Es ist Aufgabe des Präsidenten, das Stadtparlament nach Aussen zu vertreten. Ich freue mich, Anlässe zu besuchen, an denen ich zuvor noch nie war und Vereine kennenzulernen, die ich vorher nicht kannte. Ich werde in diesem Jahr jedoch auch mein Studium in Luzern abschliessen. Kann sein, dass ich deshalb auch mal eine Einladung ausschlagen muss.
Sie werden am 8. Januar 2009 das Präsidium übernehmen. Haben Sie nicht ein wenig Lampenfieber vor ihrem ersten Auftritt?

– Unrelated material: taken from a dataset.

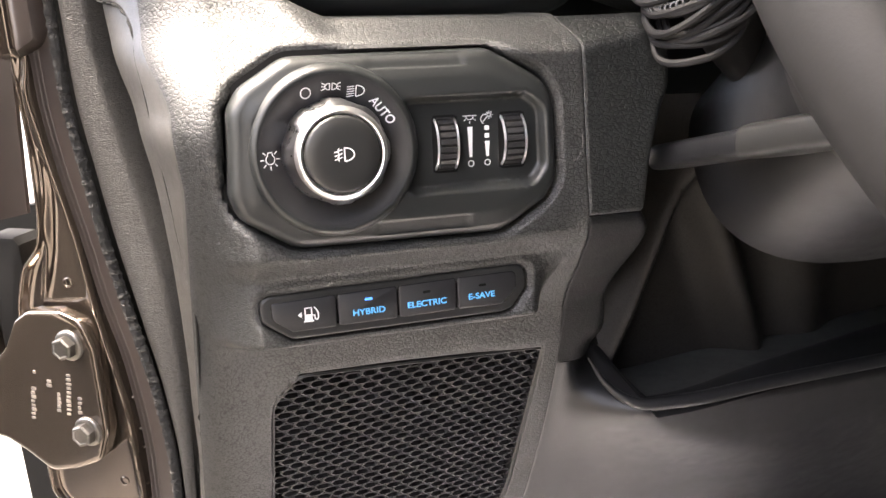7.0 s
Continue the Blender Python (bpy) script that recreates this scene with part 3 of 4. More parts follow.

Ein bisschen Nervosität ist wohl ganz normal. Es wird bestimmt ein sehr spezielles Gefühl, wenn ich den Platz des Präsidenten einnehmen werde. Ich hoffe, dass man mir die Freude und weniger das Lampenfieber ansehen wird.
Wieviel Zeit müssen Sie für die Vorbereitung einer Parlamentssitzung einplanen?

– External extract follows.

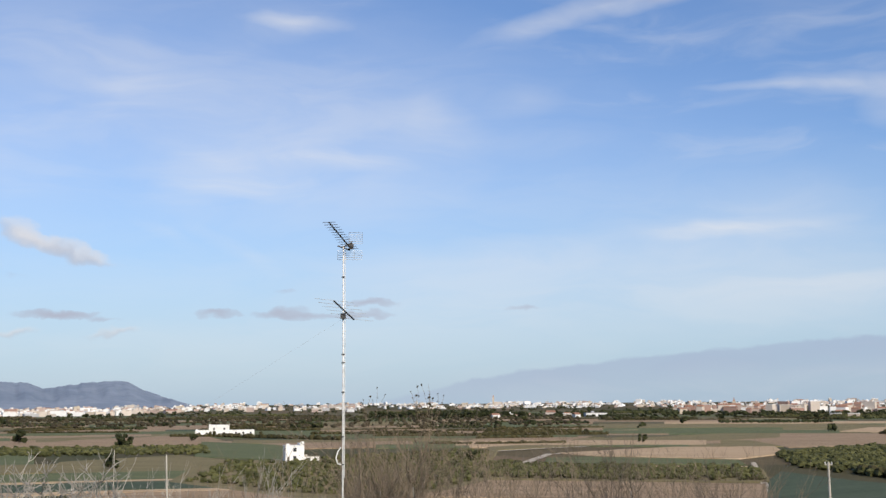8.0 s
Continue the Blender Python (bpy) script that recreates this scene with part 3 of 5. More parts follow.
def build_plots():
    # the far plain first, the near plots over it
    patchwork()
    field(PALE_EARTH, "broad pale tilled field", (-644, 536), (-767, 683), (-744, 745), (-640, 740), (-520, 640), (-600, 560))
    field(EARTH, "bare brown tilled field", (-668, 470), (-601, 532), (-471, 493), (-445, 414), (-447, 345), (-560, 400))
    field(PLASTIC, "dark mulched field", (-464, 486), (-340, 540), (-300, 480), (-372, 432))
    field(CROP, "green crop field beside an orchard", (-424, 400), (-471, 493), (-432, 502), (-355, 413), (-360, 376))
    field(WEEDS, "olive grass strip", (-667, 509), (-653, 447), (-606, 358), (-525, 228), (-489, 213), (-507, 255), (-528, 332), (-566, 432))
    field(EARTH, "bare brown tilled field", (-600, 235), (-690, 323), (-646, 353), (-568, 290), (-540, 240))
    field(PALE_EARTH, "pale tilled field crossed by a track", (-451, 229), (-480, 305), (-459, 347), (-400, 308), (-371, 264), (-419, 231))
    field(CROP, "green crop strip", (-415, 206), (-413, 226), (-364, 259), (-336, 242), (-379, 187))
    field(PALE_EARTH, "narrow pale earth strip", (-368, 176), (-326, 238), (-312, 229), (-353, 180))
    field(EARTH, "bare brown tilled field", (-313, 122), (-283, 163), (-257, 191), (-214, 160), (-262, 95))
    field(DEEP_CROP, "deep green crop field at the foot of the knoll", (-271, 202), (-300, 228), (-256, 219), (-205, 222), (-160, 210), (-170, 170), (-216, 160))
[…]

Als Präsident führe ich die Sitzungen und bin darauf bedacht, dass die Parlaments- und Präsidiumssitzungen möglichst geordnet und formal korrekt ablaufen. Das bedeutet, dass ich mir vor allem verfahrenstechnische Überlegungen machen muss, was zusätzliche Vorbereitungszeit beansprucht. Aber ich bin ja nicht alleine und kann jederzeit Stadtschreiber und Vizepräsident konsultieren.
Haben Sie sich als Vizepräsident bereits ein wenig einarbeiten können?
Ich bin nun seit acht Jahren Mitglied des Parlaments und war bereits als Fraktionschef Mitglied des Präsidiums. Ich denke, ich bin gut vorbereitet. Natürlich war die Zeit als Vizepräsident wichtig, nie ist man sonst so nah an der Ratsführung dran.
Normalerweise nimmt der Präsident nicht an den Debatten teil. Werden Sie sich auch einmal von ihrem Vize vertreten lassen, um ans Rednerpult zu gehen?
Ich denke nicht. Im Präsidialjahr ist weniger meine persönliche Meinung gefragt. Ich führe die Sitzungen und achte auf die Einhaltung der parlamentarischen Ordnung. Aber wer weiss, wenn ich mich doch mal vertreten lassen muss, weiss ich die Ratsführung mit dem Vizepräsidenten in guten Händen.
Welche Bereiche sind Ihnen als SP-Politiker besonders wichtig?
Ich bin viel mit dem Velo unterwegs. Ich bin daher auf die Stellungsnahme des Stadtrates zur Volksinitiative «Velofreundliches Wil» gespannt. Die jetzige Situation in der Stadt ist für Velofahrende ungenügend. Persönlich ist mir die Kultur ein besonderes Anliegen. Die Stadt hat gerade die Lokremise gekauft und zeigt sich so offen auch für neue und junge kulturelle Bedürfnisse.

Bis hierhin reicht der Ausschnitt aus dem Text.